An active member of the Banking Law Committee of the Business Section of the American Bar Association since 1984, Karol entered into its leadership and chaired the committee from August of 1998 until August of 2002. Following her term as chair of the committee, she was appointed to a four-year term on the Council of the Business Section of the ABA in 2004, where she served on the Finance Committee. Thereafter, she was appointed to the Publications Board of the Business Section. She served as its vice chair in 2010-2011 and, for a two-year term that ended in August of 2014, she chaired the Publications Board.
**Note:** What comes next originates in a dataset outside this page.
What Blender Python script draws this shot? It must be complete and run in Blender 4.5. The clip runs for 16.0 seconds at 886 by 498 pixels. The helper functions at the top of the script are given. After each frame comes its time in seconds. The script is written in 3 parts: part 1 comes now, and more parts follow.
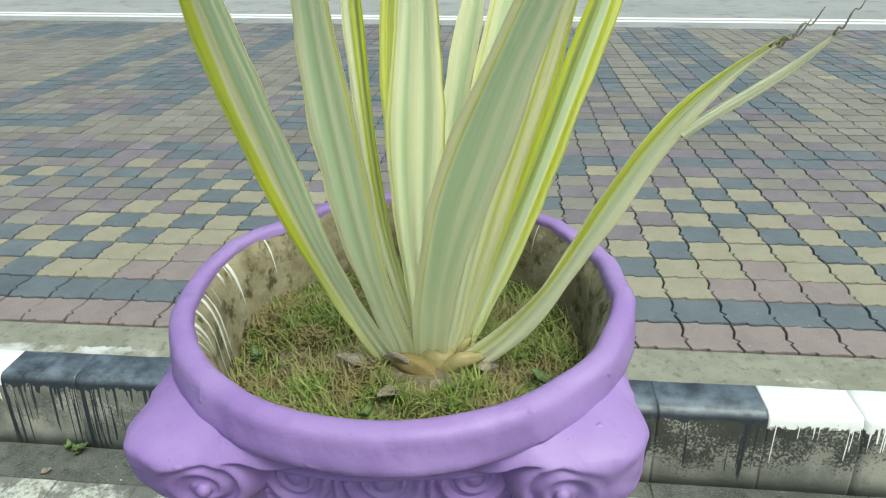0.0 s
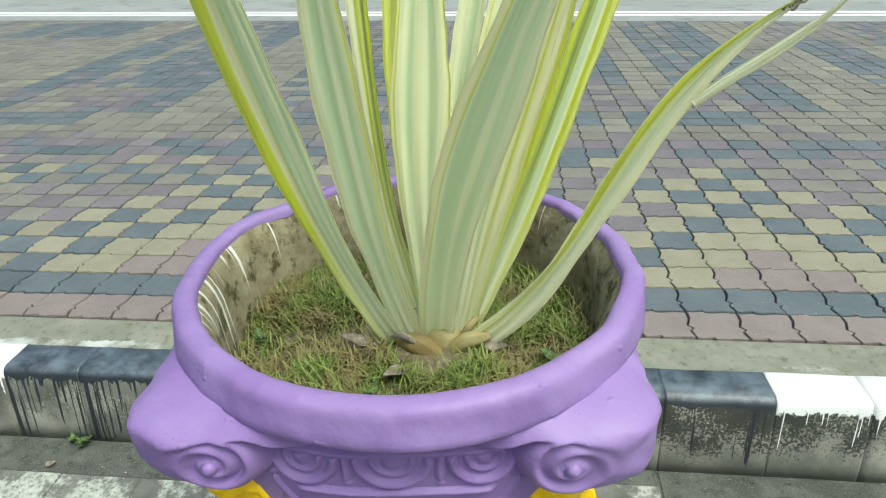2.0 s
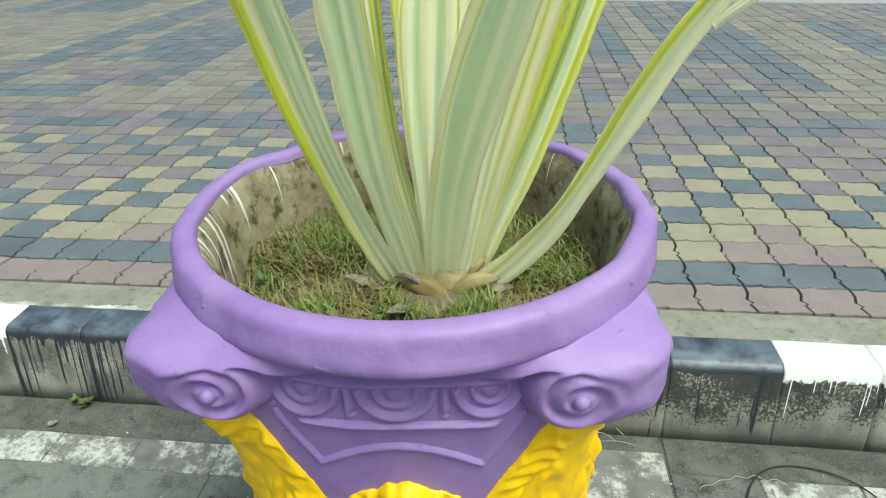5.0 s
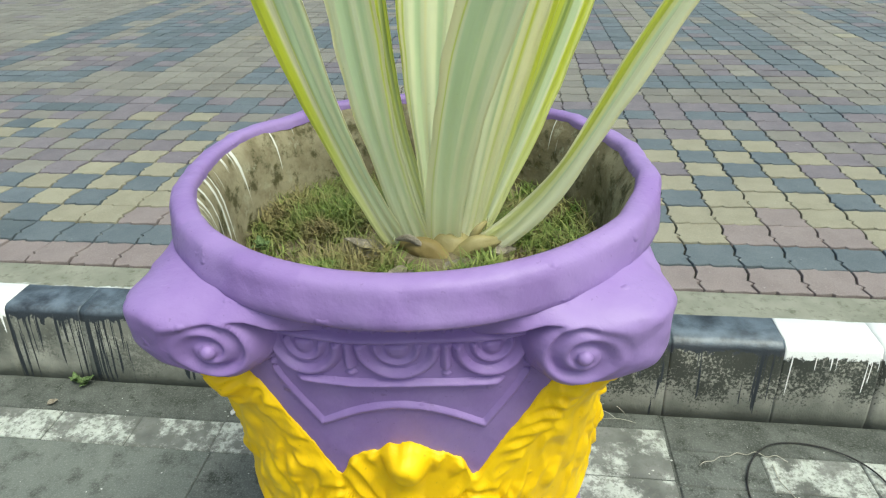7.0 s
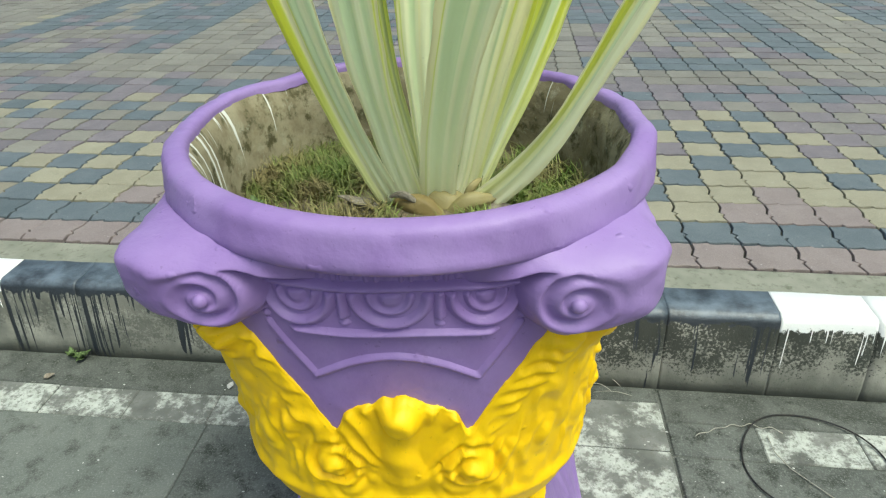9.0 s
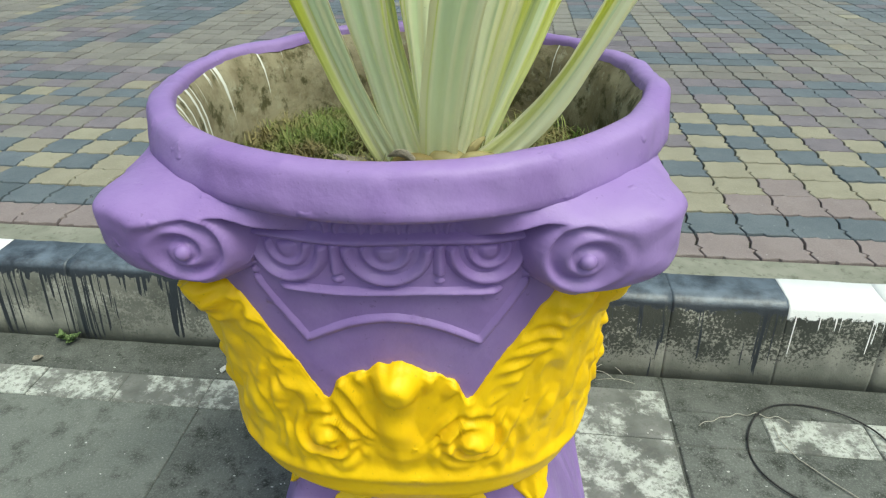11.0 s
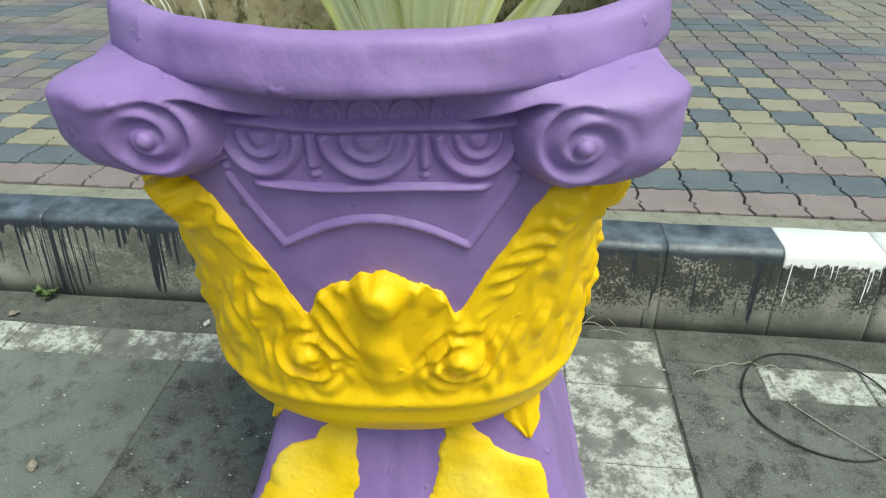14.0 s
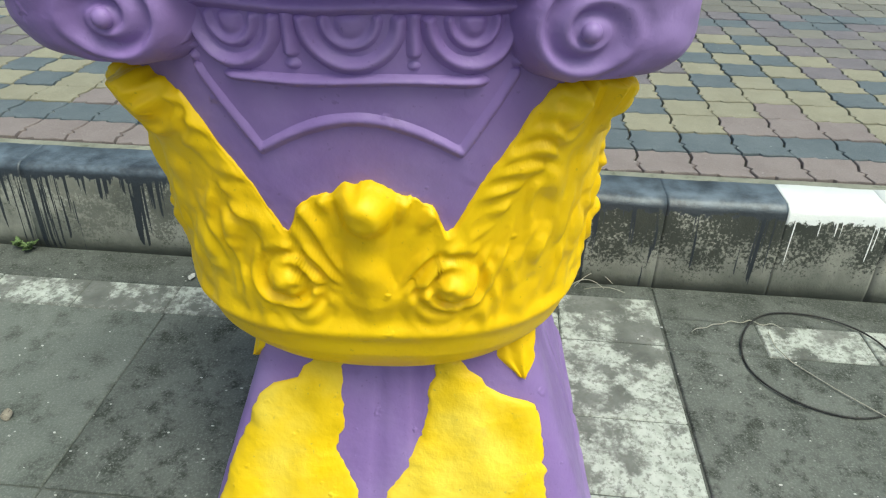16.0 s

Karol’s most recent, and most basic, book, Banking Law Essentials, was just published by the American Bar Association in 2022. She is also the author of The Keys to Banking Law, A Hand Book for Lawyers (now in its Third Edition), published by the Business Law Section, and the legal treatise Insurance Activities of Banks (now in its second edition), published by Wolters Kluwer in 1998 and updated annually, as well as numerous articles on bank acquisitions and activities. From 2009 until 2013, she was an Adjunct Professor at Wake Forest University School of Law, having previously taught at the University of Iowa College of Law as an Adjunct from 2001-2007. From January of 2014 until she retired in April of 2018, she was a Lecturer in Law in the Graduate Program in Banking and Financial Law of the Boston University School of Law. She is a member of the founding faculty of Banking Law Basics, an ABA-CLE course offered in June and October of each year from 1998-2011, and its successor course, Banking Law Fundamentals, which began in 2012.